From percolation transition to Anderson localization in one-dimensional speckle potentials

Abstract

Classical particles in random potentials typically experience a percolation phase transition, being trapped in clusters of mean size $χ$ that diverges algebraically at a percolation threshold. In contrast, quantum transport in random potentials is controlled by the Anderson localization length, which shows no distinct feature at this classical critical point. Here, we present a comprehensive theoretical analysis of the semi-classical crossover between these two regimes by studying particle propagation in a one-dimensional, red speckle potential, which hosts a percolation transition at its upper bound.

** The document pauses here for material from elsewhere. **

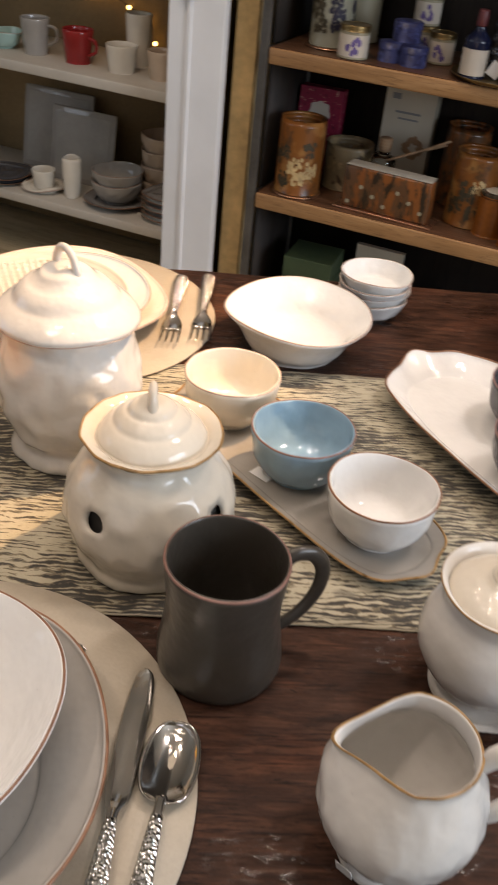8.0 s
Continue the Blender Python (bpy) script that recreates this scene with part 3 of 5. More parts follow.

As the system deviates from the classical limit, we find that the algebraic divergence of $χ$ continuously connects to a smooth yet non-analytic increase of the localization length. We characterize this behavior both numerically and theoretically using a semi-classical approach. In this crossover regime, the correlated and non-Gaussian nature of the speckle potential becomes essential, causing the standard Dorokhov-Mello-Pereyra-Kumar (DPMK) description for uncorrelated disorder to break down. Instead, we predict the emergence of a bimodal transmission distribution, a behavior normally absent in one dimension, which we capture within our semi-classical analysis. Deep in the quantum regime, the DMPK framework is recovered and the universal features of Anderson localization reappear.